Copy nothing but the lines below running from the line containing "7. More parts follow." through the line containing "upright(0.19)", both end lines included.

> Items
----------
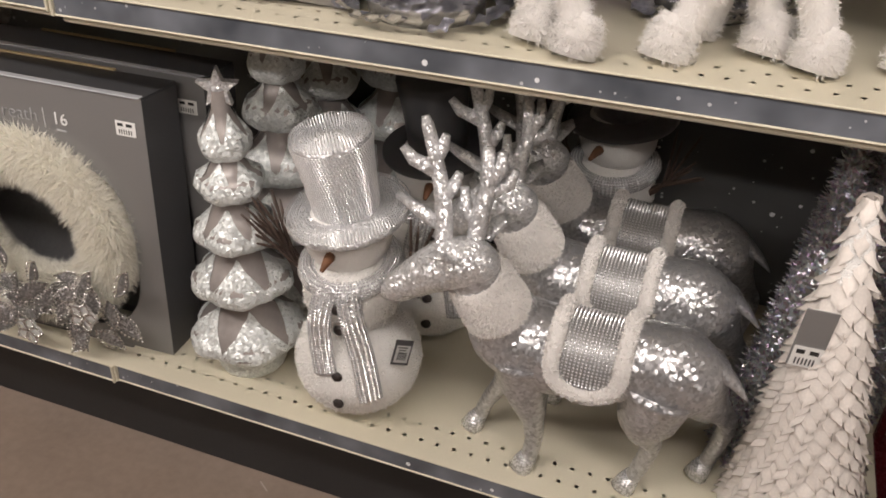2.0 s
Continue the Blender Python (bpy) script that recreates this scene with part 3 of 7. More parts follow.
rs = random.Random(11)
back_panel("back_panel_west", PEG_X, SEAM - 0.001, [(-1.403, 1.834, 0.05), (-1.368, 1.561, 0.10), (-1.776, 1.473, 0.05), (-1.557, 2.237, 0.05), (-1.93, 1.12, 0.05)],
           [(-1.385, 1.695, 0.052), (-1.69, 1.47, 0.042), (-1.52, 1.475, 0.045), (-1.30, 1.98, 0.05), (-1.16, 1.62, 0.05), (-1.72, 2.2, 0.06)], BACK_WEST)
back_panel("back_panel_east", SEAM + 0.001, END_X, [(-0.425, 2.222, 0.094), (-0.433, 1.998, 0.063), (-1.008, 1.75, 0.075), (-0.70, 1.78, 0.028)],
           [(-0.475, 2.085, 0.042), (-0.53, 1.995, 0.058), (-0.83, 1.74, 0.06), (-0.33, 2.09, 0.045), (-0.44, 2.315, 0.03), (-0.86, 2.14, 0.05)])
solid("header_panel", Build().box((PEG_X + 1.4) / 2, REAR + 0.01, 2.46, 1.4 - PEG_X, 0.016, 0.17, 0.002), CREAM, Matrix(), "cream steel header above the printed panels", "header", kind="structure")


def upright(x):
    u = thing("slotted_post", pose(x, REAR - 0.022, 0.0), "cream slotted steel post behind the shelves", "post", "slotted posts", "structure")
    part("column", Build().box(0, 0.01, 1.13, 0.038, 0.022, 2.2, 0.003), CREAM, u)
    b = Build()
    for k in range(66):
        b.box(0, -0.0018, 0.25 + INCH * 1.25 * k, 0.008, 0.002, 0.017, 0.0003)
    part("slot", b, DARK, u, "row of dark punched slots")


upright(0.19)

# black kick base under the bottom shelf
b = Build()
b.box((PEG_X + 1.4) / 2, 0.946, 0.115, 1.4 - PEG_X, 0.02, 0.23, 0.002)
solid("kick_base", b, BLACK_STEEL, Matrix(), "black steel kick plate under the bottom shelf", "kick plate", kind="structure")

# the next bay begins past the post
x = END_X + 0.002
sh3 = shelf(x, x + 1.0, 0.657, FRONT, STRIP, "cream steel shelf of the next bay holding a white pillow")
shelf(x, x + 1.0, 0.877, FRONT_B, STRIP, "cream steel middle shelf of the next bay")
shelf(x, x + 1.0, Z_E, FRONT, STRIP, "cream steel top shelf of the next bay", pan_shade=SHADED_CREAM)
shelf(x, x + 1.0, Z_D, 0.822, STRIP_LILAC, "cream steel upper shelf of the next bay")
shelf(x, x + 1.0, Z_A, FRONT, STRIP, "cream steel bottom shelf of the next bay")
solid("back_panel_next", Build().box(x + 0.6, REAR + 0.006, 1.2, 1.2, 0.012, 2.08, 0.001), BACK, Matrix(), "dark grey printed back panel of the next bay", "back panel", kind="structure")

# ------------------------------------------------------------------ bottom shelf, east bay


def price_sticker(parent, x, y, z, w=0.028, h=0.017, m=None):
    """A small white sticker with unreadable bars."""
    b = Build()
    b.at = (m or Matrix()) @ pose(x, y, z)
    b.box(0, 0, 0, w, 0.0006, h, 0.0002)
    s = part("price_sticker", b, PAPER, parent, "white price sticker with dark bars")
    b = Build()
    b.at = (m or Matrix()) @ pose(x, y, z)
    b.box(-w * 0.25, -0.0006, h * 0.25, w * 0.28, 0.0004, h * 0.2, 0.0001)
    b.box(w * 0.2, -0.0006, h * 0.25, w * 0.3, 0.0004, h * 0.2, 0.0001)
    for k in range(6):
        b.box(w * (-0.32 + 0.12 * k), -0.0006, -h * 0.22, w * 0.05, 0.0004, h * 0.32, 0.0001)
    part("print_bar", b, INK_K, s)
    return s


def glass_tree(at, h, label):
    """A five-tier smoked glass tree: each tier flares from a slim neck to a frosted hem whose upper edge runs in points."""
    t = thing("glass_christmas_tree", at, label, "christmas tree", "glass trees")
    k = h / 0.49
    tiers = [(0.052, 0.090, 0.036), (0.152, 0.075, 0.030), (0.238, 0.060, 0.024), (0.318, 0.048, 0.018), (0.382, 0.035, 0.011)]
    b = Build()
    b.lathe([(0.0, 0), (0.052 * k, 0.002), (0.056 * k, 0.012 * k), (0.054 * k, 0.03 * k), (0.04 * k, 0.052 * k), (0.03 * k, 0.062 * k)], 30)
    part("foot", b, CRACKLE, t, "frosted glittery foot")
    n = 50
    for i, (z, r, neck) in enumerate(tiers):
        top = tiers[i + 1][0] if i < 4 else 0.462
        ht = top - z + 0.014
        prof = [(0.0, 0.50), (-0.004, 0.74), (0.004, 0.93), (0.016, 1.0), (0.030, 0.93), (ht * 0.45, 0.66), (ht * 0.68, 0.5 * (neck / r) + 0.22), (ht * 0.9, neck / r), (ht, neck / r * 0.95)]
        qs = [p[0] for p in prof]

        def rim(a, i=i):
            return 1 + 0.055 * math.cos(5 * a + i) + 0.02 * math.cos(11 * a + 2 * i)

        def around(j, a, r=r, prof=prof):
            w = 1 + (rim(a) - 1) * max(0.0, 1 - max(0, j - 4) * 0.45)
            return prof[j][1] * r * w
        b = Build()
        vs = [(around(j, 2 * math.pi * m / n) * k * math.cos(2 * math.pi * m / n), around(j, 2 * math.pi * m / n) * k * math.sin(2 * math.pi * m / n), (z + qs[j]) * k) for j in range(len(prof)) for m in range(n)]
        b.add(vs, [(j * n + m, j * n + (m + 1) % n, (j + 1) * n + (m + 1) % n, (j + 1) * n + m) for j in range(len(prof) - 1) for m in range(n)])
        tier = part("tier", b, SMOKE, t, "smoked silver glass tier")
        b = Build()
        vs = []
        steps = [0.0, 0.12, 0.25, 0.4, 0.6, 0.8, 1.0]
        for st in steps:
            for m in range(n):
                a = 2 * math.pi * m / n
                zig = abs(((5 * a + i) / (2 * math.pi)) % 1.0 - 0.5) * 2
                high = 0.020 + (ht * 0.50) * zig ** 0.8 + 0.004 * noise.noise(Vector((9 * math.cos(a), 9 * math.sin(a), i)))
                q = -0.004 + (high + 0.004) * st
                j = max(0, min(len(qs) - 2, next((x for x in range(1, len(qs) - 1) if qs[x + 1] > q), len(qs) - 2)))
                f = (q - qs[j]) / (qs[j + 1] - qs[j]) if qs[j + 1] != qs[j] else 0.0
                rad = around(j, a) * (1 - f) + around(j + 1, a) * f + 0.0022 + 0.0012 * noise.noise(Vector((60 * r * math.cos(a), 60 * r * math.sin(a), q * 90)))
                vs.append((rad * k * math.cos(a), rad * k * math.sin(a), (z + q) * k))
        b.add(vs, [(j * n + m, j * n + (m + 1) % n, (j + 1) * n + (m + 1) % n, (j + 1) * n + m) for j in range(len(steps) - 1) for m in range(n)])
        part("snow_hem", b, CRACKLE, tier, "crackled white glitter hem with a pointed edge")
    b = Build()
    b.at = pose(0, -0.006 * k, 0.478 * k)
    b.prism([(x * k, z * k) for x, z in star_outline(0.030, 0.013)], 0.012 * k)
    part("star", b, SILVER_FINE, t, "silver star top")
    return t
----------
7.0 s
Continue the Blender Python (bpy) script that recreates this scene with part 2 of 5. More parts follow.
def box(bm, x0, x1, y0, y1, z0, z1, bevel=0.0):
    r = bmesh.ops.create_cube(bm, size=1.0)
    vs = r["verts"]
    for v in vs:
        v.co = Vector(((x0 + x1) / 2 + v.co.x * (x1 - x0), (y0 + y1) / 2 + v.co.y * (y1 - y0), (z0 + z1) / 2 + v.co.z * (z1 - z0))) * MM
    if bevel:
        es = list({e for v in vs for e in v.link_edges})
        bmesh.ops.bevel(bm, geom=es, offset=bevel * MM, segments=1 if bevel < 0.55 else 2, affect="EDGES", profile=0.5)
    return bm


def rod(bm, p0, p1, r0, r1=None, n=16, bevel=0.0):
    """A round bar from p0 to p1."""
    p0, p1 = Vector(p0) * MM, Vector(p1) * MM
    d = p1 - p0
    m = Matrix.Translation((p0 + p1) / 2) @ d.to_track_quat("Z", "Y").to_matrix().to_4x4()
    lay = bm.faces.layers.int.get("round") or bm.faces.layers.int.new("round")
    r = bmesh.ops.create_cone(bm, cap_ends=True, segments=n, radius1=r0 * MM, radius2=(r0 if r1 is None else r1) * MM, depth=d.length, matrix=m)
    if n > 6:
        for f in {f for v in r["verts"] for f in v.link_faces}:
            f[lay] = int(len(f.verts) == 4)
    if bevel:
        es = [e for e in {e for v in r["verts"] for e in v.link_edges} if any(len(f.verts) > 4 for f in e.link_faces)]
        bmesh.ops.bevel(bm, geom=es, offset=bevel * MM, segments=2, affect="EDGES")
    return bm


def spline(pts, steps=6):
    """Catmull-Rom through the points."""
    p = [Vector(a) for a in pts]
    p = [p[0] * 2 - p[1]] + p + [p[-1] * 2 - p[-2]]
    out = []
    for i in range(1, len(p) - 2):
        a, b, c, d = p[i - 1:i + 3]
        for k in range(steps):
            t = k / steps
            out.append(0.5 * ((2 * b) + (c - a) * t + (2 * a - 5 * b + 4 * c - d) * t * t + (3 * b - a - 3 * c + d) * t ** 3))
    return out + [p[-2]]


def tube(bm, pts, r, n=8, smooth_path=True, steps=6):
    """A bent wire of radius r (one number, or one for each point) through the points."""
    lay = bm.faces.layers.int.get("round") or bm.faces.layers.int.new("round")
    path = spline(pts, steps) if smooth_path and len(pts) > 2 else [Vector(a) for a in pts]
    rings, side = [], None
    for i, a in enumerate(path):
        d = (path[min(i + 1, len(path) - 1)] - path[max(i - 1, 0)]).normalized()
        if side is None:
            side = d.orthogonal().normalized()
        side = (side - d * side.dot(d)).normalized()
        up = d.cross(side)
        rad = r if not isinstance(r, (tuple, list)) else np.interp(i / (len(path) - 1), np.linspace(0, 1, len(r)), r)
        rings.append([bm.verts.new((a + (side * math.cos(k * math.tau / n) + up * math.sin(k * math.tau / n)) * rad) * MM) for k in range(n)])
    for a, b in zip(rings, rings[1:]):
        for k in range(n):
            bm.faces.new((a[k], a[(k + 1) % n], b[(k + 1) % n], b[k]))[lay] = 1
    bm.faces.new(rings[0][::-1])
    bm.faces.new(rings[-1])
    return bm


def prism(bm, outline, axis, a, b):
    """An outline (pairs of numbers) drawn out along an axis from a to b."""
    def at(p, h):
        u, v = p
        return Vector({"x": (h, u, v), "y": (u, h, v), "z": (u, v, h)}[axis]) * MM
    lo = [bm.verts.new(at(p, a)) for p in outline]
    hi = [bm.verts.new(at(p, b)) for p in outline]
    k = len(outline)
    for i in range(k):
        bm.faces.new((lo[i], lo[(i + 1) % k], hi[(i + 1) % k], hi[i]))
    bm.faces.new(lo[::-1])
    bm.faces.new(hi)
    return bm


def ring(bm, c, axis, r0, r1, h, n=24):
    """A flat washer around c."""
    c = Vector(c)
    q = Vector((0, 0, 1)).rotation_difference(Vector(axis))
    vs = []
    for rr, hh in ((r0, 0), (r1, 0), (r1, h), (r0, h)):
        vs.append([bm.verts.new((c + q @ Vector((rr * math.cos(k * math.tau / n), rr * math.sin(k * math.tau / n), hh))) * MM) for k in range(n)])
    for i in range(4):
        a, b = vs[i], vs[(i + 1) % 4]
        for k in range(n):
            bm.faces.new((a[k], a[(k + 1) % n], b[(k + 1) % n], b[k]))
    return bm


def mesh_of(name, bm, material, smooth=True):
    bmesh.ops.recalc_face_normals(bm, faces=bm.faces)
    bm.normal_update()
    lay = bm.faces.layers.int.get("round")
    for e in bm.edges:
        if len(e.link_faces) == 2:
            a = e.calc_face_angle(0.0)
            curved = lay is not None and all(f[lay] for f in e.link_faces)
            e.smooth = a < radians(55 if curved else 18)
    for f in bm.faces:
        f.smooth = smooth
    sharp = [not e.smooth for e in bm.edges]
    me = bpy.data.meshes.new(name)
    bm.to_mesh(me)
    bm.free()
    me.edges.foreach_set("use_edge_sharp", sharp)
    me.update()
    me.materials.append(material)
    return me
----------
> Reply
Continue the Blender Python (bpy) script that recreates this scene with part 3 of 7. More parts follow.
rs = random.Random(11)
back_panel("back_panel_west", PEG_X, SEAM - 0.001, [(-1.403, 1.834, 0.05), (-1.368, 1.561, 0.10), (-1.776, 1.473, 0.05), (-1.557, 2.237, 0.05), (-1.93, 1.12, 0.05)],
           [(-1.385, 1.695, 0.052), (-1.69, 1.47, 0.042), (-1.52, 1.475, 0.045), (-1.30, 1.98, 0.05), (-1.16, 1.62, 0.05), (-1.72, 2.2, 0.06)], BACK_WEST)
back_panel("back_panel_east", SEAM + 0.001, END_X, [(-0.425, 2.222, 0.094), (-0.433, 1.998, 0.063), (-1.008, 1.75, 0.075), (-0.70, 1.78, 0.028)],
           [(-0.475, 2.085, 0.042), (-0.53, 1.995, 0.058), (-0.83, 1.74, 0.06), (-0.33, 2.09, 0.045), (-0.44, 2.315, 0.03), (-0.86, 2.14, 0.05)])
solid("header_panel", Build().box((PEG_X + 1.4) / 2, REAR + 0.01, 2.46, 1.4 - PEG_X, 0.016, 0.17, 0.002), CREAM, Matrix(), "cream steel header above the printed panels", "header", kind="structure")


def upright(x):
    u = thing("slotted_post", pose(x, REAR - 0.022, 0.0), "cream slotted steel post behind the shelves", "post", "slotted posts", "structure")
    part("column", Build().box(0, 0.01, 1.13, 0.038, 0.022, 2.2, 0.003), CREAM, u)
    b = Build()
    for k in range(66):
        b.box(0, -0.0018, 0.25 + INCH * 1.25 * k, 0.008, 0.002, 0.017, 0.0003)
    part("slot", b, DARK, u, "row of dark punched slots")


upright(0.19)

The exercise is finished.